Advertising Great, Cliff Freeman, Passes at Age 80

The advertising world has lost one of its greatest this past month. The award-winning copywriter and creative director, Cliff Freeman, has passed away at his home in Manhattan. He was 80 years old. According to his wife, Susan Freeman, the cause of death was due to pneumonia. Throughout the years, Freeman’s sense of humor has been crucial in helping brands stand out in very competitive markets. His most memorable piece of advertisement has been Wendy’s ad, “Where’s the beef?” Cliff started off at the advertising agency Dancer Fitzgerald Sample and in 1987, he began his own small agency named Cliff Freeman and Partners. 

Freeman was born in Vicksburg, Mississippi on February 14, 1941. His parents, James and Lillian Freeman, owned motels and a dairy business. In 1963, after graduating from Florida State University with a bachelor’s degree in advertising, Cliff joined the Atlanta agency, Battle & Lindsey. Following that, he headed over to McCann Erickson and within two years, he ended up at Dancer Fitzgerald where he worked for a total of 17 years. Cliff Freeman’s ads were some of the cleverest and funniest on television. His work was original and fresh. In 1993, in an interview with New York magazine, Cliff stated that his clients were “Davids up against Goliaths”. So in order to win over the audience, he confidently announced that they “have to win with wit.”

After starting his own agency, Little Caesars was one of the first accounts Freeman had won. He is responsible for the simple, yet effective popular slogan that we all know by heart - “Pizza, Pizza!” Freeman’s commercials were incredibly successful and it was definitely noted when sales increased by 138 percent from 1988 to 1993. Little Caesars remained his top client for 11 years, and their partnership together ended in 1988 when the company decided to change agencies. In addition, Fox Sports was another client that benefited from Cliff’s work. The main focus of his campaign was on the National Hockey League and NBA. The campaign “It would be better if it was hockey” was phenomenal in getting the message across in just the first 10 seconds of the advert. In true Cliff Freeman manner, the rest was saved for humor and laughs. It still remains a classic today. Freeman accepted any form of recognition, rather it be good or bad. He took it as a sign of a great job when people discussed the content or even protested it. This was evident when one of his popular Wendy’s commercials promoted the chain’s breadth of food choices by parodying the lack of choices in Soviet society. This created an uproar so loud that the Russian government protested it.
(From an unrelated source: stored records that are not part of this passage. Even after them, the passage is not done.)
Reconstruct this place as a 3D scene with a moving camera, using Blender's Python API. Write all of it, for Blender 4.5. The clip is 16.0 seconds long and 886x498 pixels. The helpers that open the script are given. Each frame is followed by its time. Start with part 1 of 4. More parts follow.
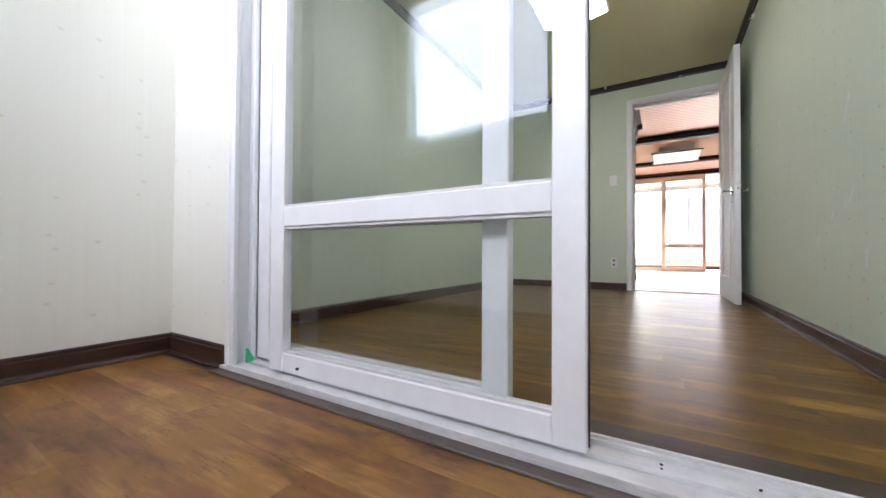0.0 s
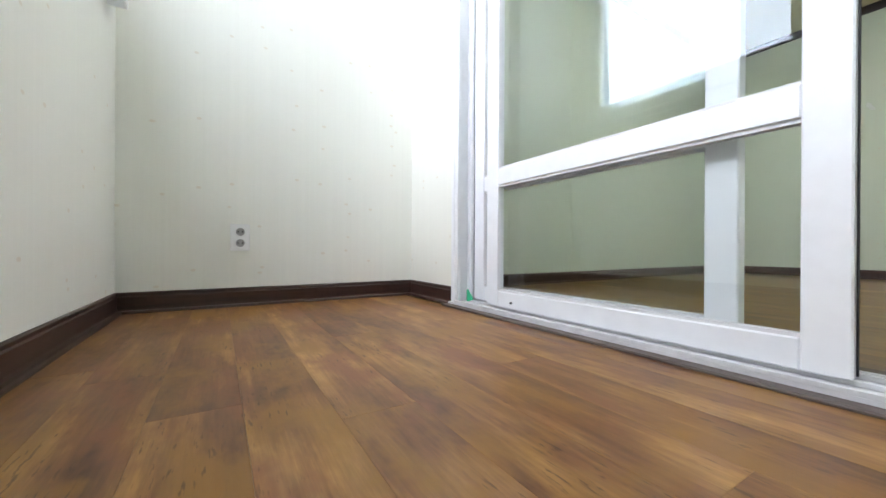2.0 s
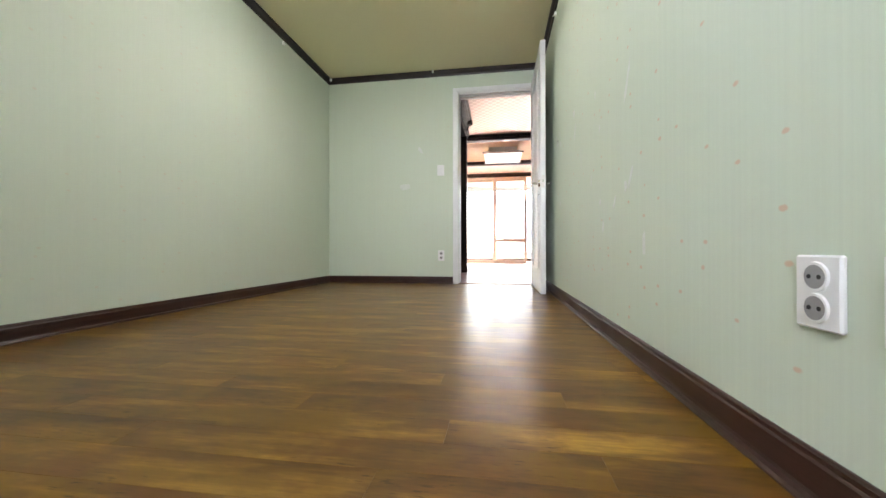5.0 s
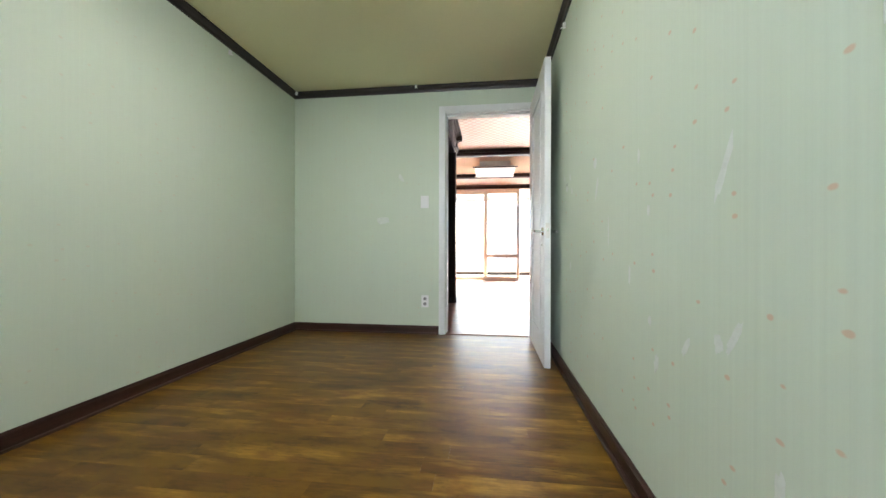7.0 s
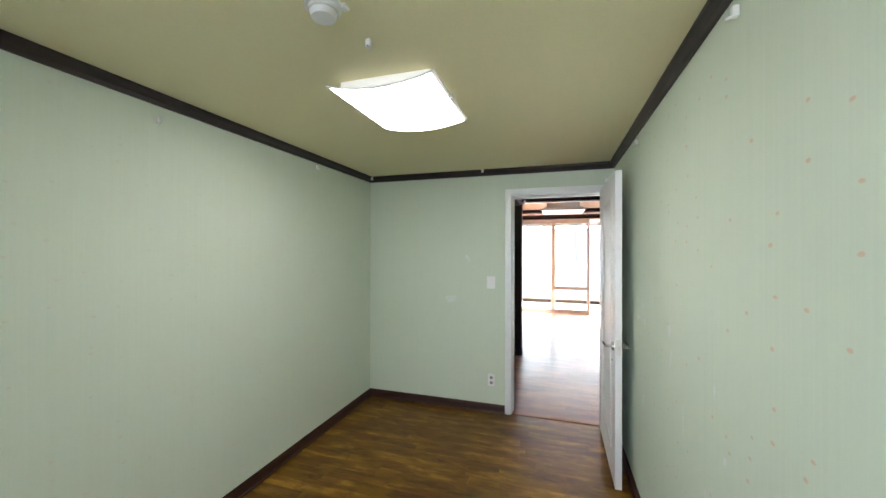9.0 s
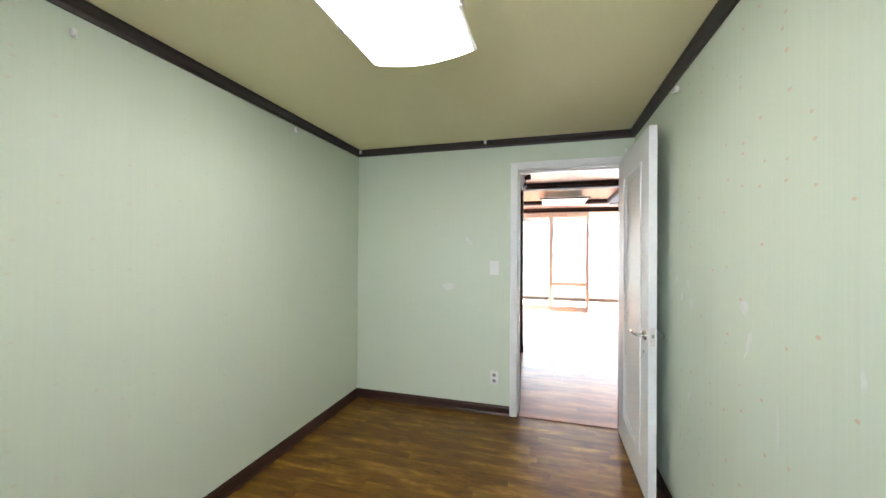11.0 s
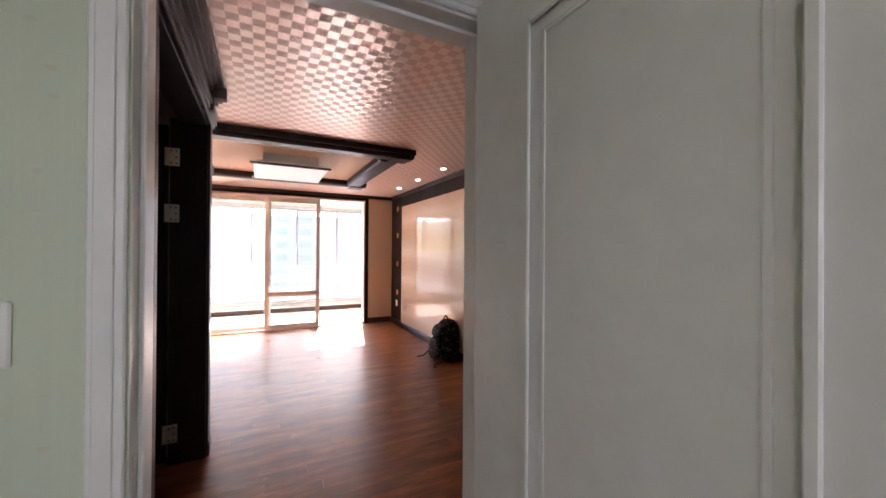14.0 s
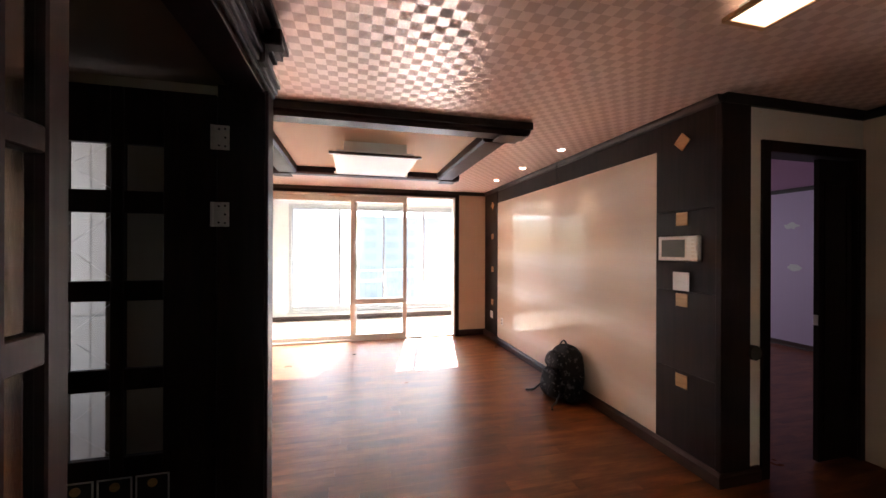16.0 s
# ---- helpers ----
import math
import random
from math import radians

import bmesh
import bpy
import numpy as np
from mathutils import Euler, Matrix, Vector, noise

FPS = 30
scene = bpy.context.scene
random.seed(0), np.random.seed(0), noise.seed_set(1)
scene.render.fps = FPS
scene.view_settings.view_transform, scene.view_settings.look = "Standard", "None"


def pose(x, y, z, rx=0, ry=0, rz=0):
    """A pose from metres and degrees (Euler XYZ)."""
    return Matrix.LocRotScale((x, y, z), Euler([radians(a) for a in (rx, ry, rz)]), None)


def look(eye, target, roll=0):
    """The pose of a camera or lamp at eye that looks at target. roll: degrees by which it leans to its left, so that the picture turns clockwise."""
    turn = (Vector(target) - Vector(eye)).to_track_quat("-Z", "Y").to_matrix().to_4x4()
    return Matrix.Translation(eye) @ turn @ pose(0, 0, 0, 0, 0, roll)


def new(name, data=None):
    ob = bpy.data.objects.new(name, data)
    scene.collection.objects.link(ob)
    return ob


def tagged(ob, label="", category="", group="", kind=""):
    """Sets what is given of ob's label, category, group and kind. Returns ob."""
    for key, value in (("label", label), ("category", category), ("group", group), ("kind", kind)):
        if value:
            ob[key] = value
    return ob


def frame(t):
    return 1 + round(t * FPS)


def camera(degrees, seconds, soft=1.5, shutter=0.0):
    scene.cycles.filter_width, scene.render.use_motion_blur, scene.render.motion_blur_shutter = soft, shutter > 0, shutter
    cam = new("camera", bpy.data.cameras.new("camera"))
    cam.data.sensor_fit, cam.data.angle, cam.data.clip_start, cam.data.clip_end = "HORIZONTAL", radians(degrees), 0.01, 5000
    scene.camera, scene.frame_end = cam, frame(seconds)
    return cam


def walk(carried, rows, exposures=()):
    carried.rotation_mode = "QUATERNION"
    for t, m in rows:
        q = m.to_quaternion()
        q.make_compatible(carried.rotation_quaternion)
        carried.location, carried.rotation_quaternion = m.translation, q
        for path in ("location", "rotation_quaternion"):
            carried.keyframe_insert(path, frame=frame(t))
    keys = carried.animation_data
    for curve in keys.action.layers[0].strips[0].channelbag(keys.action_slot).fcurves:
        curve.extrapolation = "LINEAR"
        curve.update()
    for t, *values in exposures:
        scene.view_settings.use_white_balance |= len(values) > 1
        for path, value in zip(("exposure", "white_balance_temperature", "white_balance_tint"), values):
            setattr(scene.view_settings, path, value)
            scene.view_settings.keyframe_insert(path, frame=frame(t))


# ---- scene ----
cam = camera(101.4, 16.0)
PATH = [
    (0, (0.487, 0.225, 0.39), (-0.543, 1.939, 0.417), 0.3),
    (0.5, (0.419, 0.064, 0.275), (-0.57, 1.802, 0.273), 0.1),
    (1, (0.414, -0.008, 0.209), (-0.807, 1.576, 0.219), 0.4),
    (1.5, (0.452, -0.004, 0.223), (-1.088, 1.273, 0.23), 0.4),
    (2, (0.521, 0.057, 0.237), (-1.182, 1.106, 0.235), 0.3),
    (2.5, (0.596, 0.164, 0.241), (-1.113, 1.203, 0.241), 0.5),
    (3, (0.652, 0.279, 0.258), (-0.757, 1.699, 0.259), 0.4),
    (3.5, (0.668, 0.423, 0.283), (-0.296, 2.175, 0.299), 0.2),
    (4, (0.648, 0.557, 0.306), (-0.015, 2.444, 0.321), 0.3),
    (4.2, (0.648, 0.616, 0.301), (0.128, 2.547, 0.328), 0.4),
    (6.3, (0.642, 1.16, 0.497), (0.411, 3.147, 0.474), -0.2),
    (6.5, (0.643, 1.217, 0.504), (0.403, 3.202, 0.513), 0.2),
    (7, (0.616, 1.386, 0.79), (0.368, 3.371, 0.788), 0.1),
    (7.5, (0.618, 1.462, 1.108), (0.747, 3.458, 1.126), 0.8),
    (8, (0.62, 1.466, 1.277), (0.648, 3.466, 1.277), 0.0),
    (8.5, (0.634, 1.379, 1.463), (0.45, 3.371, 1.465), 0.1),
    (9, (0.622, 1.282, 1.533), (0.025, 3.191, 1.538), 0.1),
    (9.5, (0.581, 1.213, 1.509), (-0.395, 2.959, 1.52), 0.4),
    (9.7, (0.577, 1.163, 1.444), (-0.235, 2.99, 1.486), 0.1),
    (11.8, (0.405, 2.201, 1.357), (0.114, 4.18, 1.36), 0.8),
    (12, (0.419, 2.337, 1.356), (0.466, 4.336, 1.363), 0.9),
    (12.5, (0.386, 2.669, 1.329), (0.757, 4.634, 1.341), 0.4),
    (13, (0.382, 3.135, 1.366), (0.806, 5.090, 1.366), 0.6),
    (13.5, (0.383, 3.513, 1.386), (1.213, 5.332, 1.393), 0.8),
    (14, (0.450, 3.815, 1.372), (1.346, 5.603, 1.380), 0.4),
    (14.5, (0.493, 4.133, 1.406), (1.290, 5.968, 1.394), 0.0),
    (15, (0.511, 4.43, 1.406), (1.139, 6.329, 1.404), 0.2),
    (15.5, (0.497, 4.709, 1.418), (1.066, 6.626, 1.408), 0.1),
    (16, (0.544, 4.749, 1.438), (1.024, 6.691, 1.438), 0.2),
]
EXPOSURES = [
    (0.0, 2.72, 6500, 26), (0.5, 3.0, 6490, 25), (1.0, 3.12, 6480, 23), (2.5, 3.08, 6420, 20), (4.2, 3.42, 6600, 23), (6.5, 3.25, 6300, 15), (9.0, 3.1, 6300, 17), (9.5, 3.42, 6280, 19),
    (12.0, 3.42, 6380, 20), (12.5, 3.1, 6320, 20), (13.0, 2.62, 6400, 22), (13.5, 2.42, 6450, 26), (14.0, 2.38, 6500, 29), (14.5, 2.42, 6550, 31), (15.0, 2.6, 6450, 29), (15.5, 2.5, 6350, 23), (16.0, 2.38, 6280, 20),
]
walk(cam, [(t, look(eye, target, roll)) for t, eye, target, roll in PATH], EXPOSURES)

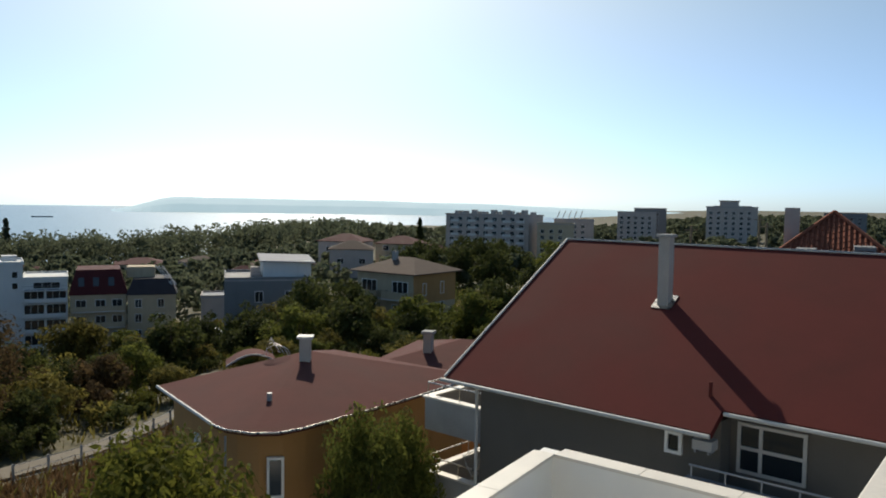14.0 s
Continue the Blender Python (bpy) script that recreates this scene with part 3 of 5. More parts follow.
def hip_faces(w, d, z, rise, o, ridge=None):
    """Roof planes over a box -w/2..w/2, 0..d with overhang o; the ridge runs along x and is that long (0: a pyramid)."""
    x0, x1, y0, y1 = -w / 2 - o, w / 2 + o, -o, d + o
    r = max(0.0, (w + 2 * o) - (d + 2 * o)) if ridge is None else ridge
    a, b = (-r / 2, d / 2, z + rise), (r / 2, d / 2, z + rise)
    if r < 0.01:
        return [[(x0, y0, z), (x1, y0, z), a], [(x1, y0, z), (x1, y1, z), a], [(x1, y1, z), (x0, y1, z), a], [(x0, y1, z), (x0, y0, z), a]]
    return [[(x0, y0, z), (x1, y0, z), b, a], [(x1, y0, z), (x1, y1, z), b], [(x1, y1, z), (x0, y1, z), a, b], [(x0, y1, z), (x0, y0, z), a]]


def building(name, label, x, y, yaw, w, d, z0, h, wall, roof="flat", roof_mat=None, rise=2.5, over=0.4, windows=(), balconies=(), chimneys=(), category="building", ridge=None, base=3.0):
    """x, y: the middle of the front wall; yaw: degrees; windows: (face, along, z, w, h)."""
    ob = thing(name, label, category, pose(x, y, z0, 0, 0, yaw))
    part("wall", boxes((-w / 2, 0, -base, w / 2, d, h)), wall, ob)
    if roof == "flat":
        r = part("roof", boxes((-w / 2 - over, -over, h + 0.002, w / 2 + over, d + over, h + 0.22)), roof_mat or ROOF_FELT, ob)
        part("parapet", boxes((-w / 2 - over + 0.02, -over + 0.02, h + 0.222, w / 2 + over - 0.02, -over + 0.2, h + 0.55), (-w / 2 - over + 0.02, d + over - 0.2, h + 0.222, w / 2 + over - 0.02, d + over - 0.02, h + 0.55), (-w / 2 - over + 0.02, -over + 0.2, h + 0.222, -w / 2 - over + 0.2, d + over - 0.2, h + 0.55), (w / 2 + over - 0.2, -over + 0.2, h + 0.222, w / 2 + over - 0.02, d + over - 0.2, h + 0.55)), wall, r)
    elif roof == "gable":
        a, b = (-w / 2 - over, d / 2, h + rise), (w / 2 + over, d / 2, h + rise)
        k = rise / (d / 2)
        lo = h - k * over
        part("roof", slab_roof(bmesh.new(), [[(-w / 2 - over, -over, lo), (w / 2 + over, -over, lo), b, a], [(w / 2 + over, d + over, lo), (-w / 2 - over, d + over, lo), a, b]], None), roof_mat, ob)
        for s in (-1, 1):
            p = [(s * w / 2, 0.0, h), (s * w / 2, d, h), (s * w / 2, d / 2, h + rise - 0.16)]
            q = [(s * (w / 2 - 0.2), yy, zz) for _, yy, zz in p]
            part("gable", solid(bmesh.new(), [p, q, [p[0], p[1], q[1], q[0]], [p[1], p[2], q[2], q[1]], [p[2], p[0], q[0], q[2]]]), wall, ob)
    elif roof == "hip":
        part("roof", slab_roof(bmesh.new(), hip_faces(w, d, h + 0.1, rise, over, ridge), None), roof_mat, ob)
    elif roof == "mansard":
        i = 1.0
        lo, hi = h + 0.01, h + rise
        c = [(-w / 2 - 0.3, -0.3), (w / 2 + 0.3, -0.3), (w / 2 + 0.3, d + 0.3), (-w / 2 - 0.3, d + 0.3)]
        t = [(-w / 2 + i, i), (w / 2 - i, i), (w / 2 - i, d - i), (-w / 2 + i, d - i)]
        fs = [[(*c[k], lo), (*c[(k + 1) % 4], lo), (*t[(k + 1) % 4], hi), (*t[k], hi)] for k in range(4)]
        bm = solid(bmesh.new(), fs + [[(*p, hi) for p in t], [(*p, lo) for p in c[::-1]]])
        part("roof", bm, roof_mat, ob)
    for f, along, z, ww, hh in windows:
        add_window(ob, f, along, z, ww, hh, (w, d))
    for b in balconies:
        add_balcony(ob, *b)
    for cx, cy, cz, cw, ch in chimneys:
        c = part("chimney", boxes((cx - cw / 2, cy - cw / 2, cz, cx + cw / 2, cy + cw / 2, cz + ch)), CHIMNEY, ob)
        part("cap", boxes((cx - cw / 2 - 0.08, cy - cw / 2 - 0.08, cz + ch + 0.002, cx + cw / 2 + 0.08, cy + cw / 2 + 0.08, cz + ch + 0.12)), CONCRETE, c)
    return ob


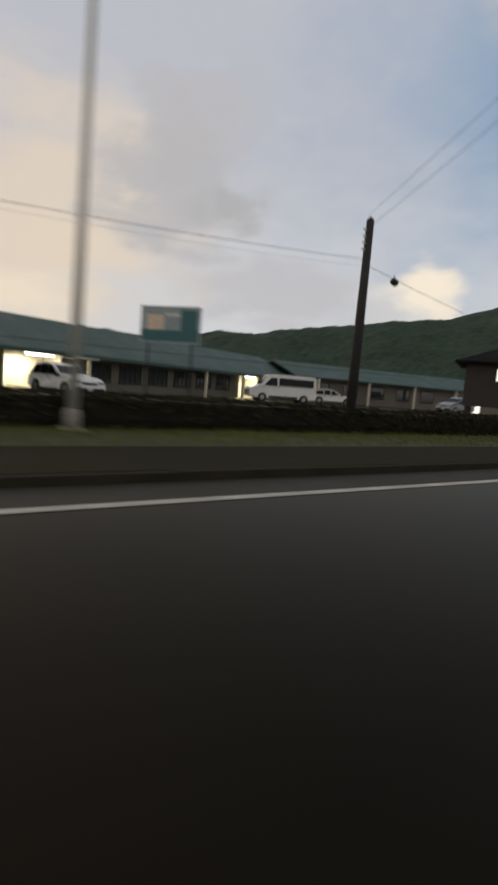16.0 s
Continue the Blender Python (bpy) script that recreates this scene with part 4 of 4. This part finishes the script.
for x, y in ((-17.1, -0.5), (-14.5, -0.5), (-13.5, -0.5), (-12.95, -2.97)):
    f = part("wall_lamp", boxes((x - 0.04, x + 0.04, y - 0.06, y + 0.1, 1.70, 1.76)), "black", h)
    part("bulb", tube([(x, y, 1.52), (x, y, 1.61), (x, y, 1.70)], [0.03, 0.07, 0.03], 10), "lamp_white", f)
dark_house(134.5, 33.2, 10, 11.2, 10.4, 2.6, 6.55, 0.5, "house with a steep dark pyramid roof", panels=((-3.8, 1.1, "cream"), (-2.0, 1.4, "window"), (0.6, 1.4, "window"), (3.2, 0.9, "cream")))
dark_house(162.5, 33.6, 5, 13, 11, 2.5, 6.15, 0.5, "house with a dark hipped roof behind shrubs", panels=((-4, 1.4, "window"), (0, 1.8, "window"), (3.8, 1.4, "brick")))
dark_house(125.0, 46.0, 0, 19, 9, 4.6, 7.2, 16, "low house with a pale grey roof", "roof_pale")
h = dark_house(198.5, 59.8, 255.5, 33, 19.5, 2.5, 9.1, 16.5, "house with a large orange sheet-metal hipped roof", "roof_orange", "grey_wall", 0.0,
           panels=((-9, 1.8, "window"), (-5.5, 2.0, "window"), (-1.5, 2.2, "window"), (3, 2.0, "window"), (7, 2.0, "window")))

part("gutter", boxes((-15.2, 15.2, -8.24, -8.1, 3.52, 3.64), (15.08, 15.22, -8.1, 8.1, 3.52, 3.64), (-15.2, 15.2, 8.1, 8.24, 3.52, 3.64), (-15.22, -15.08, -8.1, 8.1, 3.52, 3.64)), "brown", h, "dark gutter line round the lower roof")
part("base_wall", boxes((-15.4, 15.4, -9.05, -8.9, 0, 1.25), (15.6, 15.75, -8.7, 8.7, 0, 1.25)), "cream", h, "low cream porch wall")
for x in (-15.3, -10.2, -5.1, 0.0, 5.1, 10.2, 15.3):
    part("porch_post", boxes((x - 0.1, x + 0.1, -9.08, -8.88, 1.25, 2.4)), "cream", h)

# timber hall with an open gable end
h = thing("timber_hall", pose(189.6, 19.7, 0, 0, 0, -19.8), "open-sided timber hall with a green gable roof", "hall")
part("roof", gable_roof(-7.0, 5.4, 0, 3.4, 3.3, 6.55, -0.9, 16.5, 0.16), "roof_green", h)
part("barge_board", gable_roof(-7.05, 5.45, 0, 3.38, 3.28, 6.54, -1.0, -0.9, 0.2), "trim_green", h)
part("gable_infill", prism([(-6.5, 3.44), (4.85, 3.44), (0, 6.36)], 0.0, 0.12), "hall_tan", h, "grey-tan boarded gable")
for i in range(8):
    x = -4.0 + i * 1.05
    top = 5.85 - abs(x) * 0.6
    part("batten", boxes((x - 0.02, x + 0.02, -0.015, 0.0, 3.5, max(3.6, top - 0.1))), "hall_tan", h)
part("tie_beam", boxes((-6.0, 5.0, -0.12, 0.14, 2.95, 3.5)), "hall_dark", h)
part("soffit", boxes((-6.2, 5.2, 0.14, 16.0, 3.2, 3.3)), "dark_wood", h)
for y in (0.0, 4.0, 8.0, 12.0, 15.6):
    for x in (-5.4, 4.5):
        part("post", boxes((x - 0.09, x + 0.09, y - 0.09, y + 0.09, 0, 3.2)), "dark_wood", h)
for x in (-2.2, 1.2, 2.9):
    part("post", boxes((x - 0.08, x + 0.08, -0.08, 0.08, 0, 3.1)), "dark_wood", h)
for z in (0.95, 1.75):
    part("rail", boxes((1.2, 4.5, -0.05, 0.05, z, z + 0.1)), "brown", h)
part("side_wall", boxes((-5.4, -2.2, 0.4, 0.5, 0, 1.15), (-5.45, -5.35, 0.5, 15.5, 0, 1.15)), "hall_red", h, "low red-brown side wall")
part("wall_cap", boxes((-5.45, -2.2, 0.36, 0.54, 1.15, 1.23), (-5.5, -5.3, 0.54, 15.5, 1.15, 1.23)), "tan", h, "pale sill on the low wall")
for y in (2.0, 9.0):
    part("side_panel", boxes((-5.44, -5.36, y, y + 1.9, 1.23, 3.2)), "hall_red", h, "red-brown boarded bay")
part("back_wall", boxes((-5.4, 4.4, 15.5, 15.6, 0, 3.2)), "brown", h)
part("partition", boxes((-5.3, 2.9, 6.6, 6.7, 0, 3.15)), "dark_wood", h)
part("eave_board", boxes((-7.0, -6.9, -0.9, 16.5, 3.12, 3.3)), "tan", h, "pale eave board")
part("lit_panel", boxes((0.15, 0.4, 6.54, 6.6, 1.25, 1.5), (0.5, 0.72, 6.54, 6.6, 1.25, 1.5)), "win_dim", h)
for i in range(3):
    part("table", boxes((-1.5 + 1.8 * i, -0.3 + 1.8 * i, 3, 3.8, 0.7, 0.76), (-1.0 + 1.8 * i, -0.9 + 1.8 * i, 3.3, 3.5, 0, 0.7)), "brown", h)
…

Cliff Freeman’s work has won various awards throughout the years. Many of which included Cilo Awards for his innovation in advertising. His awarded work included clients like Little Caesars, Philips and, and for a series of ads for Fox Sports’ National Hockey League. Marketing executive for Fox Sports, Neal Tiles, stated that Cliff took “creative ways in a strategic way.” He was well aware that fast food markets were very competitive so he tried not to take his work too seriously. This led to his tremendous success.

Cliff Freeman

Cliff Freeman has left a lasting impact on the advertising industry. He has allowed creatives to see things in a new light and help others become more humorous in their work. His clever strategies have allowed the industry to slam the competition in a fun, humorous way that allows them to accept it. Because of Cliff Freeman, the advertising world is much more vibrant and fun.